Driving with large amounts of cash is now a crime in Tennessee – at least if recent events are any indication.
The seizure of cash from citizens under civil forfeiture laws in Tennessee has gotten so out of control that the state legislature is looking into the practice. Members of drug task forces turned police traffic stops into shakedowns that seized hundreds of thousands of dollars in cash from motorists, testimony before state legislators revealed.
The legislative hearings were prompted by an investigation by Channel 5, a Nashville TV station, that found members of a drug task force were more interested in seizing cash from travelers than arresting drug smugglers.
“What’s wrong about having large amounts of cash?” businessman Karen Petrosyan asked.
Petrosyan claims that the members of 21st Judicial District Drug Taskforce seized $200,000 and a tractor trailer he owned on Interstate 40 near Carthage, Tennessee. Petrosyan did not have drugs. Federal and state laws let police seize any cash they suspect of being drug-related — without a warrant.
In some instances, people never get their money back, because it would cost more in attorney’s fees to acquire it than it’s worth.
Interstate highway now a profit center for police
“Interstate 40 has become a major profit center for Tennessee law enforcement,” said Phil Williams, Channel 5’s chief investigative reporter. Williams found that law enforcement agencies were actually competing to seize cash from travelers.
Some of the disturbing behavior Williams discovered included:
- Seizure along I-40 has become so profitable that turf wars have broken out between two rival drug task forces — the 23rd Judicial District Drug Taskforce and the Dixon Interdiction Enforcement (DICE). The station had video of officers trying to cut members of the rival task force off so that they could stop vehicles and search for cash.
- When Channel 5’s crew visited the stretch of I-40 patrolled by the task forces, it discovered that the drug task force vehicles sitting on the highway were facing the west-bound lanes. The west-bound lanes are where smugglers haul drug cash back to Mexico. The task force members were apparently ignoring the east-bound lanes, where vehicles haul drugs to markets on the East Coast. They wanted cash, not drugs.
- A review of 21st Judicial District Drug Task force records showed that officers made 10 times as many stops on the west-bound side of the highway as on the east-bound side.

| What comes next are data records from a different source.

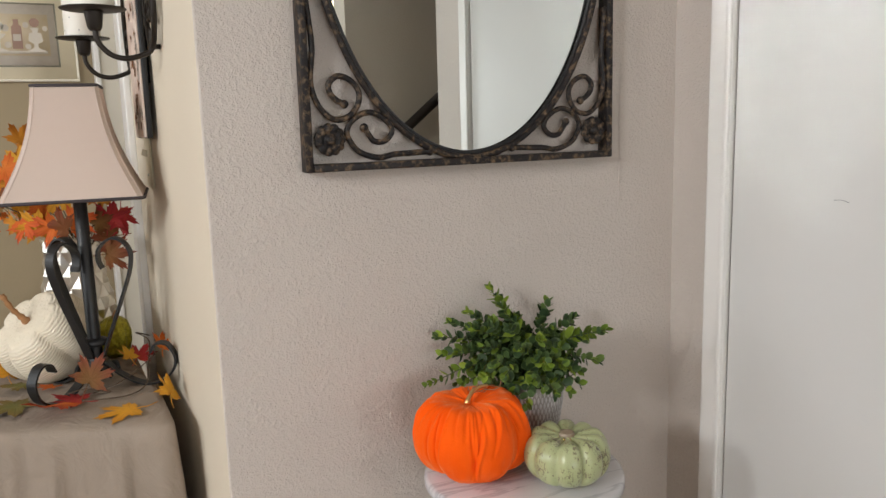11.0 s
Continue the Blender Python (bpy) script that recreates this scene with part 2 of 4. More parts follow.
door = thing("door_1", "plain white painted closet door, closed", "door", kind="structure")
part("door_leaf", box(DOOR_X - 0.006, DOOR_X + 0.03, D0 - 0.003, D1 + 0.0045, 0.012, DTOP + 0.003, 0.0015), DOOR, door, smooth=False)


def hinge(z):
    h = part("hinge", box(CX - 0.001, DOOR_X + 0.004, D1 - 0.004, D1 + 0.006, z - 0.044, z + 0.044, 0.001), HINGE, door, "white painted butt hinge", smooth=False)
    for k in range(3):
        bm = bmesh.new()
        bmesh.ops.create_cone(bm, cap_ends=True, segments=14, radius1=0.0046, radius2=0.0046, depth=0.0275, matrix=Matrix.Translation((CX - 0.004, D1 + 0.001, z + (k - 1) * 0.0292)))
        part("knuckle", bm, HINGE, h)


hinge(1.812)
hinge(0.385)
part("jamb", box(DOOR_X + 0.03, DOOR_X + 0.05, D0 - 0.01, D1 + 0.01, 0, DTOP + 0.01), TRIM, door)

# doorway in the return wall
def return_x(y):
    return 0.102 - 0.0323 * (y - 0.962)


rw = math.degrees(math.atan2(-0.0323, 1.0))


setting("trim", prism([(return_x(1.74) - 0.016, 1.74), (return_x(1.74) + 0.001, 1.74), (return_x(1.82) + 0.001, 1.82), (return_x(1.82) - 0.016, 1.82)], 0, 2.055, 0.004), TRIM, "white painted door casing")
setting("trim", prism([(return_x(2.56) - 0.016, 2.56), (return_x(2.56) + 0.001, 2.56), (return_x(2.64) + 0.001, 2.64), (return_x(2.64) - 0.016, 2.64)], 0, 2.055, 0.004), TRIM, "white painted door casing")
setting("trim", prism([(return_x(1.82) - 0.016, 1.82), (return_x(1.82) + 0.001, 1.82), (return_x(2.56) + 0.001, 2.56), (return_x(2.56) - 0.016, 2.56)], 1.98, 2.055, 0.004), TRIM, "white painted door casing")
back_door = thing("door_2", "plain pale painted door set deep in its casing", "door", kind="structure")
part("door_leaf", prism([(return_x(1.80) + 0.100, 1.802), (return_x(1.80) + 0.132, 1.802), (return_x(2.57) + 0.132, 2.568), (return_x(2.57) + 0.100, 2.568)], 0, 1.988), BACK_DOOR, back_door, smooth=False)
part("jamb", prism([(return_x(2.57) + 0.002, 2.57), (return_x(2.57) + 0.134, 2.57), (return_x(2.648) + 0.134, 2.648), (return_x(2.648) + 0.002, 2.648)], 0, 1.988), BACK_DOOR, back_door, smooth=False)

# handrail
rail = thing("handrail", "dark wooden handrail fixed to the stair wall", "handrail")
part("rail", tube([(0.90, -0.66, 1.092), (1.003, -0.66, 1.174), (1.199, -0.66, 1.332), (2.3, -0.66, 2.219)], 0.019, 12), DARK_RAIL, rail)
for rx, rz in ((1.30, 1.38), (2.0, 1.945)):
    part("bracket", tube([(rx, -0.72, rz - 0.03), (rx, -0.68, rz - 0.03), (rx, -0.66, rz + 0.01)], 0.006, 8), BLACK_IRON, rail)



def fleck_iron(name):
    """Dark painted iron with rubbed bronze flecks."""
    m = material(name, (0.008, 0.007, 0.008), 0.5, 0.0, second=(0.020, 0.014, 0.011), scale=25, fine=150, bump=0.45)
    t, b = nodes_of(m)
    b.inputs["Specular IOR Level"].default_value = 0.3
    where = t.nodes.new("ShaderNodeTexCoord")
    n = t.nodes.new("ShaderNodeTexNoise")
    n.inputs["Scale"].default_value, n.inputs["Detail"].default_value, n.inputs["Roughness"].default_value = 95.0, 4.0, 0.65
    t.links.new(where.outputs["Object"], n.inputs["Vector"])
    r = t.nodes.new("ShaderNodeMapRange")
    r.inputs["From Min"].default_value, r.inputs["From Max"].default_value = 0.50, 0.66
    t.links.new(n.outputs["Fac"], r.inputs["Value"])
    mix = t.nodes.new("ShaderNodeMix")
    mix.data_type = "RGBA"
    t.links.new(b.inputs["Base Color"].links[0].from_socket, mix.inputs["A"])
    mix.inputs["B"].default_value = (0.16, 0.105, 0.062, 1)
    t.links.new(r.outputs["Result"], mix.inputs["Factor"])
    t.links.new(mix.outputs["Result"], b.inputs["Base Color"])
    return m


IRON = fleck_iron("bronzed_iron_flecks")
# ---- mirror with a scrolled iron frame ----
MX, MZ, HW, HH = 0.492, 1.575, 0.258, 0.397
mirror = thing("wall_mirror", "oval mirror in a bronzed scrolled iron frame on the wall", "mirror", pose(MX, 0.933, MZ))
for name, b in (("frame_bar", (-HW, -HW + 0.0105, -HH, HH)), ("frame_bar", (HW - 0.0105, HW, -HH, HH)),
                ("frame_bar", (-HW + 0.0105, HW - 0.0105, -HH, -HH + 0.0105)), ("frame_bar", (-HW + 0.0105, HW - 0.0105, HH - 0.0105, HH))):
    part(name, box(b[0], b[1], -0.009, 0.017, b[2], b[3], 0.0018), IRON, mirror)
EA, EB = 0.2425, 0.3865
oval = [(EA * math.cos(t), -0.002, EB * math.sin(t)) for t in (2 * math.pi * k / 96 for k in range(96))]
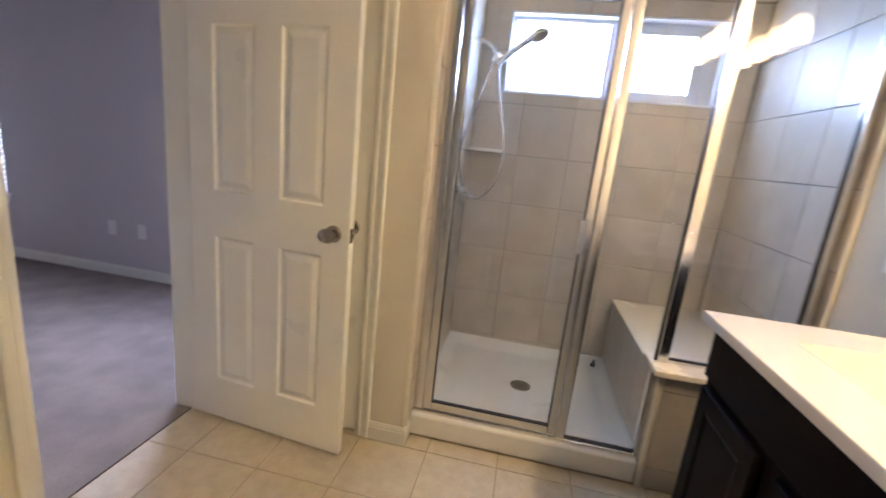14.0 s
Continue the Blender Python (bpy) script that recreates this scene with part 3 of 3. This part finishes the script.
part("post", boxes(((0.874, GA + 0.002, 0.557), (0.916, GB - 0.002, 1.914), 0.004)), M_ALU, enc, smooth=True)
part("end_channel", boxes(((0.866, GA + 0.006, 0.124), (0.883, GB - 0.006, 0.530), 0.002)), M_ALU, enc, smooth=True)
part("cap_channel", boxes(((0.916, GA + 0.012, 0.557), (1.335, GB - 0.012, 0.571), 0.002)), M_ALU, enc)
for x0, x1, z0 in ((0.578, 0.874, 0.124), (0.916, 1.335, 0.571)):
    g = part("glass_pane", boxes(((x0 - 0.002, YG - 0.003, z0 - 0.002), (x1 + 0.002, YG + 0.003, 1.916))), M_SHOWERGLASS, enc, "clear fixed glass pane")
    for nm, lo, hi in (("gasket", (x0, YG - 0.007, z0), (x0 + 0.004, YG + 0.007, 1.910)), ("gasket", (x1 - 0.004, YG - 0.007, z0), (x1, YG + 0.007, 1.910)),
                       ("gasket", (x0, YG - 0.007, 1.908), (x1, YG + 0.007, 1.914)), ("gasket", (x0 + 0.004, YG - 0.007, z0), (x1 - 0.004, YG + 0.007, z0 + 0.005))):
        part(nm, boxes((lo, hi)), M_BLACKGASKET, g)
DX0, DX1, DZ0, DZ1 = -0.057, 0.539, 0.130, 1.908
sd = part("shower_door", boxes(((DX0, YG - 0.016, DZ0), (DX0 + 0.036, YG + 0.014, DZ1), 0.004), ((DX1 - 0.034, YG - 0.016, DZ0), (DX1, YG + 0.014, DZ1), 0.004),
                              ((DX0 + 0.036, YG - 0.0155, DZ1 - 0.036), (DX1 - 0.034, YG + 0.0135, DZ1), 0.004), ((DX0 + 0.036, YG - 0.0155, DZ0), (DX1 - 0.034, YG + 0.0135, DZ0 + 0.036), 0.004)),
          M_ALU, enc, "hinged shower door with a polished frame", smooth=True)
part("door_pane", boxes(((DX0 + 0.03, YG - 0.003, DZ0 + 0.03), (DX1 - 0.03, YG + 0.003, DZ1 - 0.03))), M_SHOWERGLASS, sd, "clear glass door pane")
for lo, hi in (((DX0 + 0.036, YG - 0.012, DZ0 + 0.036), (DX0 + 0.0395, YG + 0.007, DZ1 - 0.036)), ((DX1 - 0.0375, YG - 0.012, DZ0 + 0.036), (DX1 - 0.034, YG + 0.007, DZ1 - 0.036)),
               ((DX0 + 0.0395, YG - 0.012, DZ1 - 0.0395), (DX1 - 0.0375, YG + 0.007, DZ1 - 0.036)), ((DX0 + 0.0395, YG - 0.012, DZ0 + 0.036), (DX1 - 0.0375, YG + 0.007, DZ0 + 0.0395))):
    part("door_gasket", boxes((lo, hi)), M_BLACKGASKET, sd)
hd = part("door_handle", boxes(((0.496, YG - 0.022, 0.950), (0.526, YG - 0.0163, 1.095), 0.002), ((0.502, YG - 0.048, 0.962), (0.516, YG - 0.0222, 1.083), 0.003)), M_ALU, sd, "polished pull handle", smooth=True)
part("handle_lip", boxes(((0.486, YG - 0.056, 0.955), (0.518, YG - 0.0484, 1.090), 0.003, 3)), M_CHROME, hd, smooth=True)
part("pivot_block", boxes(((0.545, GA - 0.004, 1.893), (0.562, GA + 0.004, 1.903), 0.001)), M_BLACKGASKET, sd)

sh = thing("corner_shelf", (XS + 0.05, YB - 0.05, 1.31), "cream corner shelf in the shower", "shelf")
bm = bmesh.new()
R = 0.19
pts = [(0, 0)] + [(R * math.cos(a) ** 0.85, R * math.sin(a) ** 0.85) for a in [radians(90 * i / 14) for i in range(15)]]
lo = [bm.verts.new((XS + TF + p, YB - TF - q, 1.312)) for p, q in pts]
hi = [bm.verts.new((XS + TF + p, YB - TF - q, 1.330)) for p, q in pts]
bm.faces.new(lo)
bm.faces.new(list(reversed(hi)))
for i in range(len(pts)):
    bm.faces.new((lo[i], hi[i], hi[(i + 1) % len(pts)], lo[(i + 1) % len(pts)]))
bmesh.ops.recalc_face_normals(bm, faces=bm.faces)
part("shelf_slab", bm, M_SLAB, sh)

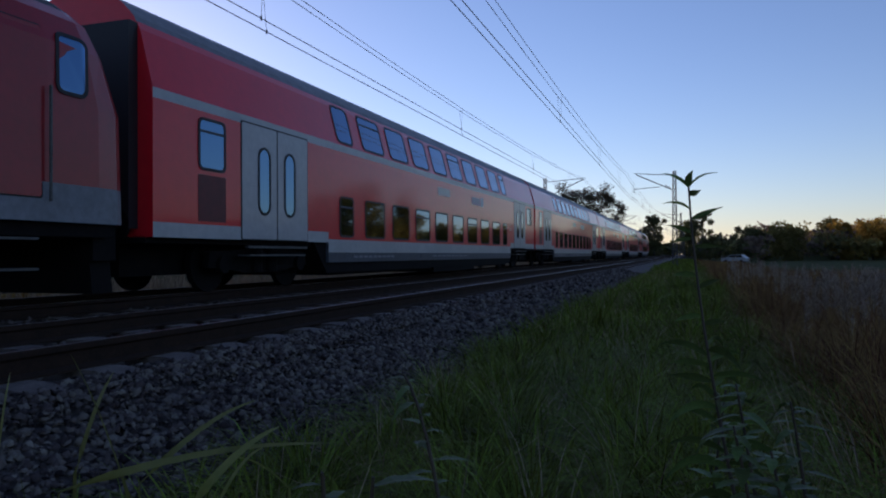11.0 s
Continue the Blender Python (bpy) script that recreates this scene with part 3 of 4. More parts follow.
for i in range(46):                     # the leafy lower half
    t = 0.06 + 0.52 * (i / 46); a = i * 2.4 + g.uniform(-.4, .4); ln = (0.24 - 0.16 * t) * g.uniform(0.7, 1.2)
    p, d = stalk(t), Vector((math.cos(a), math.sin(a), 0))
    arch_leaf(wd, p, p + d * ln * 0.55 + Vector((0, 0, ln * g.uniform(0.1, 0.4))), p + d * ln + Vector((0, 0, ln * g.uniform(-0.35, 0.15))), ln * g.uniform(0.055, 0.095))
weed(on_ground(-6.5, 2.3), spot(-4.0, -14, 2.3), spot(-3.2, -9.5, 2.3), 34, 0.14, 2, "bushy leafy weed on the verge", lw=0.2)
weed(on_ground(-9.0, 2.5), spot(-7.5, -14, 2.5), spot(-6.8, -10.5, 2.5), 28, 0.14, 12, "bushy leafy weed on the verge")
weed(on_ground(-1.0, 2.7), spot(-1.5, -16, 2.7), spot(-2.5, -10.0, 2.7), 22, 0.15, 22, "leafy weed on the verge")
weed(on_ground(-7.0, 2.1), spot(-4, -17, 2.1), spot(-3.0, -12.5, 2.1), 34, 0.15, 31, "bushy leafy weed on the verge", lw=0.2)
weed(on_ground(-9.0, 2.2), spot(-6.5, -19, 2.1), spot(-5.5, -14, 2.1), 30, 0.15, 32, "bushy leafy weed on the verge", lw=0.2)
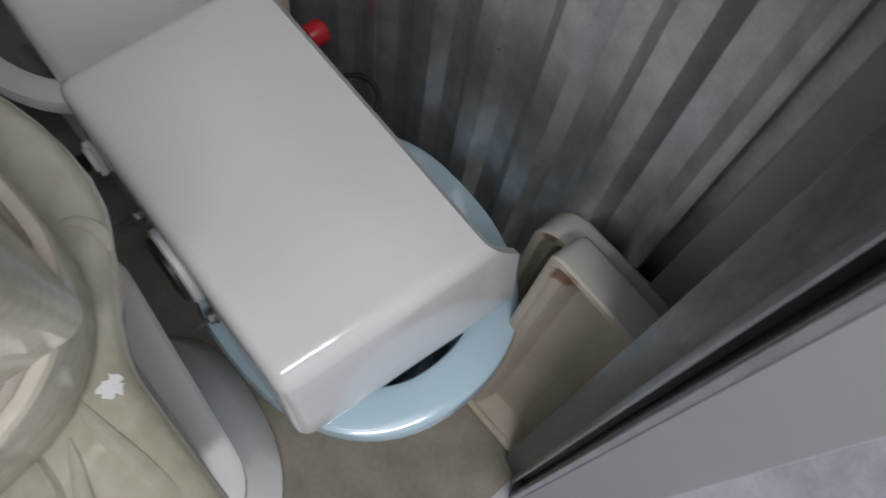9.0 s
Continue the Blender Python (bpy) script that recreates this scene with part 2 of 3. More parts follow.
structure("post", box(WALL_X - 0.006, WALL_X + 0.05, -0.400, -0.264, 0, 2.5, 0.002, 1), DULL, "flat galvanised steel corner post beside the door opening")
structure("jamb", box(0.145, 0.6, -0.47, -0.425, -0.003, 2.6, 0.002, 1), GREYPAINT, "grey painted steel door jamb of the storage unit")


structure("jamb_return", box(0.066, 0.1445, -0.438, -0.367, -0.003, 2.2, 0.002, 1), GREYPAINT, "grey painted steel return of the door jamb")


def door_track():
    """The vertical roll-up door track: a folded channel, its slot's shade put in as dark steel."""
    t = thing("door_track", pose(0, 0, 0), "galvanised roll-up door track fixed to the jamb", "door track")
    part("channel", extrude([(0.1065, -0.300), (0.1040, -0.303), (0.0955, -0.337), (0.0985, -0.3405), (0.1120, -0.306), (0.1120, -0.424), (0.118, -0.424), (0.118, -0.300)], 0, 2.2), TRACK, t)
    part("edge_strip", extrude([(0.0965, -0.3360), (0.0850, -0.3395), (0.0825, -0.3412), (0.0830, -0.3440), (0.0990, -0.3420)], 0, 2.2), RAIL, t, "bright worn edge")
    # Solid dark filler that draws the shade inside the slot.
    part("slot_liner", extrude([(0.0985, -0.3425), (0.1115, -0.3425), (0.1115, -0.3558), (0.0715, -0.3558), (0.0705, -0.3548), (0.0985, -0.3545)], 0, 2.2), SLOT_SHADE, t, "shaded inside of the track")
    part("rear_lip", extrude([(0.0620, -0.3590), (0.0640, -0.3575), (0.0660, -0.3562), (0.1115, -0.3562), (0.1115, -0.3662), (0.0635, -0.3662), (0.0620, -0.3650)], 0, 2.2), RAIL, t)
    part("lip_bead", extrude([(0.0635, -0.3572), (0.0650, -0.3550), (0.0680, -0.3545), (0.0700, -0.3561)], 0, 2.2), TRACK, t)
    return tagged(t, kind="structure")


door_track()


def girt(name, m, length):
    t = thing(name, m, "galvanised steel rail running along the corrugated wall", "wall rail")
    part("channel", extrude_x([(0.0, 0.0), (-0.056, 0.0), (-0.059, -0.003), (-0.059, -0.038), (-0.056, -0.038), (-0.056, -0.004), (0.0, -0.004)], length), RAIL, t)
    part("upper_flange", extrude_x([(-0.003, 0.001), (0.001, 0.001), (0.001, 0.016), (-0.003, 0.016)], length), RAIL, t)
    return tagged(t, kind="structure")


def extrude_x(section, length):
    """A section in local x and z, run along local y."""
    bm = bmesh.new()
    loft(bm, [[Vector((x, y, z)) for x, z in section] for y in (0.0, length)], True, True)
    return bm


girt("wall_rail", pose(WALL_X - 0.002, -0.285, 1.168), BACK_Y + 0.28)
girt("wall_rail", pose(WALL_X, BACK_Y - 0.002, 1.168, 0, 0, 90), WALL_X - LEFT_X)

# ---- porcelain ----


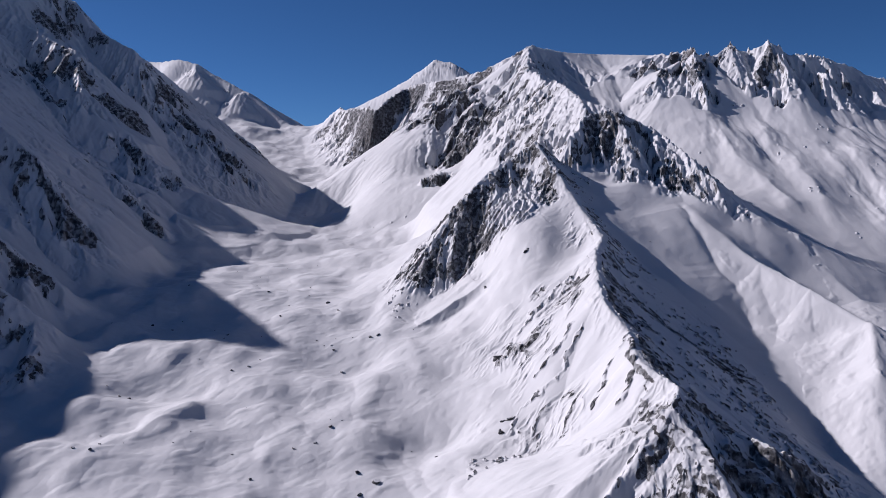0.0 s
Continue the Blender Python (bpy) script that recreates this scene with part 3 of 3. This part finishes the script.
def pieces(label, least):
    """Number the connected pieces of a grid of labels; slivers join the piece beside them."""
    for turn in range(4):
        runs, root = [], []
        above = []
        number = np.zeros(label.shape, dtype=np.int64)

        def top(k):
            while root[k] != k:
                root[k] = root[root[k]]
                k = root[k]
            return k
        for i in range(label.shape[0]):
            cuts = np.concatenate([[0], np.nonzero(np.diff(label[i]))[0] + 1, [label.shape[1]]])
            now, m = [], 0
            for p, q in zip(cuts[:-1], cuts[1:]):
                k = len(root)
                root.append(k)
                value = label[i, p]
                runs.append((i, p, q, value))
                while m < len(above) and above[m][1] <= p:
                    m += 1
                n = m
                while n < len(above) and above[n][0] < q:
                    if above[n][2] == value:
                        one, two = top(k), top(above[n][3])
                        root[max(one, two)] = min(one, two)
                    n += 1
                now.append((p, q, value, k))
            above = now
        size = dict.fromkeys(range(len(root)), 0)
        for k, (i, p, q, value) in enumerate(runs):
            size[top(k)] += q - p
        for k, (i, p, q, value) in enumerate(runs):
            number[i, p:q] = top(k)
        small = 0
        for k, (i, p, q, value) in enumerate(runs):
            if size[top(k)] < least:
                small += 1
                label[i, p:q] = label[i, p - 1] if p > 0 else label[i, min(q, label.shape[1] - 1)]
        if not small:
            break
    return label, number


label_of, piece_of = pieces(owner[:-1, :-1] * 2 + upper[:-1, :-1], 2500)
of_face = label_of // 2
names = list(CRESTS)
form_of = {}
for name, label, category, members in FORMS:
    thing = new(name)
    for m in members:
        for part_name, value in zip(PART_NAMES[m], (2 * names.index(m) + 1, 2 * names.index(m))):
            for number in np.unique(piece_of[label_of == value]):
                sheet_part(part_name, co, normal, rock, np.nonzero((piece_of == number) & (label_of == value)), thing)
    form_of[members[0]] = tagged(thing, label, category)
tagged(sheet_part("ground", co, normal, rock, np.nonzero(of_face < 0)), "smooth snow-covered valley floor with soft hummocks", "ground", kind="structure")
# the land beside and behind, down to the far horizon
wide = np.radians(np.concatenate([np.linspace(31, 35, 30)[:-1], np.linspace(35, 324, 145)]))
around = sheet(wide, rows_of((40, 5100, 0.035)))
tagged(sheet_part("ground", *around[:3], np.nonzero(around[3][:-1, :-1] > -5)), "snow-covered land round the valley", "ground", kind="structure")
near = sheet(np.radians(np.linspace(-36, 31, 37)), rows_of((40, FINE_ROWS[0][0], 0.035)))
tagged(sheet_part("ground", *near[:3], np.nonzero(near[3][:-1, :-1] > -5)), "snow-covered land below the path", "ground", kind="structure")


# ---- loose and outcropping rock ----
def ground_at(points):
    pts = np.array(points, dtype=float)
    return detailed(pts[:, 0], pts[:, 1])[0]


def rock_shape(seed, size, squash=(1.0, 0.8, 0.6), facets=15, level=3):
    """Corners and faces of one broken block: a ball cut by flat joints and roughened."""
    rng = np.random.RandomState(seed)
    bm = bmesh.new()
    bmesh.ops.create_icosphere(bm, subdivisions=level, radius=1.0)
    co = np.array([v.co[:] for v in bm.verts])
    faces = [[v.index for v in f.verts] for f in bm.faces]
    bm.free()
    for k in range(facets):
        n = rng.normal(size=3)
        n[2] *= 0.6
        n /= np.linalg.norm(n)
        cut = rng.uniform(0.38, 0.8)
        over = np.maximum(0, co @ n - cut)
        co -= 0.92 * over[:, None] * n
    rough = fbm(co[:, 0] * 3 + seed, co[:, 1] * 3 + co[:, 2] * 2.3, 1.0, 3, 200 + seed % 50)
    co *= (1 + 0.16 * rough)[:, None]
    turn = rng.uniform(0, 2 * np.pi)
    c, s = np.cos(turn), np.sin(turn)
    co = co * np.array(squash) * size / 2
    return np.stack([co[:, 0] * c - co[:, 1] * s, co[:, 0] * s + co[:, 1] * c, co[:, 2]], -1), faces


def rock_mesh(name, blocks, bareness=1.0):
    """One mesh of blocks, each a tuple of corners and faces."""
    cos, faces, base = [], [], 0
    for co, fs in blocks:
        cos.append(co)
        faces += [[i + base for i in f] for f in fs]
        base += len(co)
    me = bpy.data.meshes.new(name)
    me.from_pydata(np.concatenate(cos).tolist(), [], faces)
    me.attributes.new("rock", "FLOAT", "POINT").data.foreach_set("value", np.full(base, bareness, dtype=np.float32))
    me.materials.append(STONE)
    return me


STONE = MOUNTAIN
SPUR_THING = form_of["spur"]
# outcrops on the spur's flanks: x, y, length
OUTCROPS = [(63, 832, 24), (72, 837, 16), (59, 722, 22), (54, 706, 12), (106, 993, 12), (54, 990, 10), (42, 1044, 10), (301, 860, 8), (318, 842, 7), (270, 712, 9), (282, 596, 24), (296, 590, 16), (236, 762, 15), (218, 659, 14), (225, 640, 10)]
for k, (ox, oy, size) in enumerate(OUTCROPS):
    oz = ground_at([(ox, oy)])[0]
    rng = np.random.RandomState(300 + k)
    blocks = []
    for m in range(3 if size > 9 else 2):
        co_k, fs = rock_shape(400 + 7 * k + m, size * rng.uniform(0.5, 0.9), (1.0, 0.75, 0.7))
        blocks.append((co_k + np.array([rng.uniform(-0.3, 0.3) * size, rng.uniform(-0.2, 0.2) * size, rng.uniform(-0.02, 0.1) * size]), fs))
    ob = new("rock_outcrop", rock_mesh("rock_outcrop", blocks, 1.2))
    ob.location = (ox, oy, oz - 0.2 * size)
    ob.parent = SPUR_THING
# boulders on the valley floor: x, y, size
BOULDERS = [(-308, 648, 6), (-293, 647, 7), (-292, 663, 5), (-339, 791, 5), (-323, 780, 7), (-314, 784, 6), (-254, 930, 7), (-227, 843, 7), (-212, 858, 6), (-244, 1106, 9), (-205, 997, 7), (-157, 1078, 9), (-137, 1034, 7), (-87, 941, 9), (-78, 944, 9), (-113, 878, 8), (-115, 702, 6),
            (-106, 734, 8), (-185, 681, 5), (-160, 645, 6), (-73, 663, 11), (-56, 647, 15), (-68, 631, 9), (-133, 692, 5), (-6, 701, 6), (-356, 967, 8), (-326, 951, 6), (-350, 1094, 7)]
shapes = [rock_mesh("boulder", [rock_shape(40 + k, 1.0, (1.0, 0.85, 0.6))]) for k in range(6)]


def boulder(bx, by, size, k, label, group):
    ob = new("boulder", shapes[k % 6])
    ob.location = (bx, by, ground_at([(bx, by)])[0] + 0.04 * size)
    ob.rotation_euler = (0, 0, 1.7 * k)
    ob.scale = (size, size, size)
    return tagged(ob, label, "boulder", group)


for k, (bx, by, size) in enumerate(BOULDERS):
    boulder(bx, by, 0.8 * size, k, "dark boulder half buried in smooth valley snow" if size > 6 else "small dark boulder in smooth valley snow", "boulders on the valley floor")
# more stones strewn over the valley floor, the side rib and the shaded flank
rng = np.random.RandomState(77)
FIELDS = [(-190, 960, 150, 190, 18), (-170, 720, 130, 80, 10), (-250, 1250, 90, 130, 12), (545, 725, 34, 60, 30), (525, 800, 26, 40, 8), (290, 830, 60, 130, 18), (270, 690, 50, 70, 14), (240, 950, 40, 80, 10)]
for fx, fy, sx, sy, count in FIELDS:
    flank = fx > 200
    for k in range(count):
        bx, by = fx + rng.normal(0, 0.5) * sx, fy + rng.normal(0, 0.5) * sy
        size = min(5.0, rng.uniform(1.2, 2.2) * rng.uniform(0.8, 1.6) ** 1.5)
        boulder(bx, by, size, int(rng.randint(99)), "small dark stone on the snowy flank" if flank else "small dark stone in the valley snow", "stones on the flanks" if flank else "stones on the valley floor")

- Officers on the task forces might lose their jobs if they don’t seize lots of cash, Ricky Chandler, the police chief in Dickson, Tennessee, told Williams. Chandler organized DICE and helps lead it. He admitted that DICE is paid for by seizure money.
“Everything’s paid for through seizures and fines,” Chandler admitted.
When asked about the rivalry between drug task forces Chandler was even more blatant.
“Competition can be a good thing,” the chief said of the rivalry.
The 23rd District task force seized $160,000 in cash from a New York businessman in December 2011. Even the officer who seized the cash admitted it probably wasn’t drug money. The businessman sued the federal government and settled out of court for $155,000.
A November 20 hearing on the 23rd District Taskforce’s operations by a Tennessee State Senate subcommittee led to some more disturbing revelations including:
When Tennessee state senators asked the head of the 23rd District Taskforce, David Hicks, about the $160,000, Hicks claimed the money was related to terrorism. He claimed his officers seized the money because they thought the man was a terrorist. Hicks did not present evidence proving the allegations.
Hicks also admitted that officers involved in seizure have a financial incentive to take cash.
“They know that if the money dries up, then they don’t have a job,” Hicks said of the officers on the taskforce.
It is easy to see why the Institute for Justice, a libertarian civil rights group, gave Tennessee a D- on civil forfeiture in its Policing for Profit expose last year. Fortunately, the media and the legislature seem to be willing to do something about the abuses.
In addition to the legislative hearings State Representative Barrett Rich has introduced House Bill 1078, which would make it illegal for police to seize cash or property without a warrant.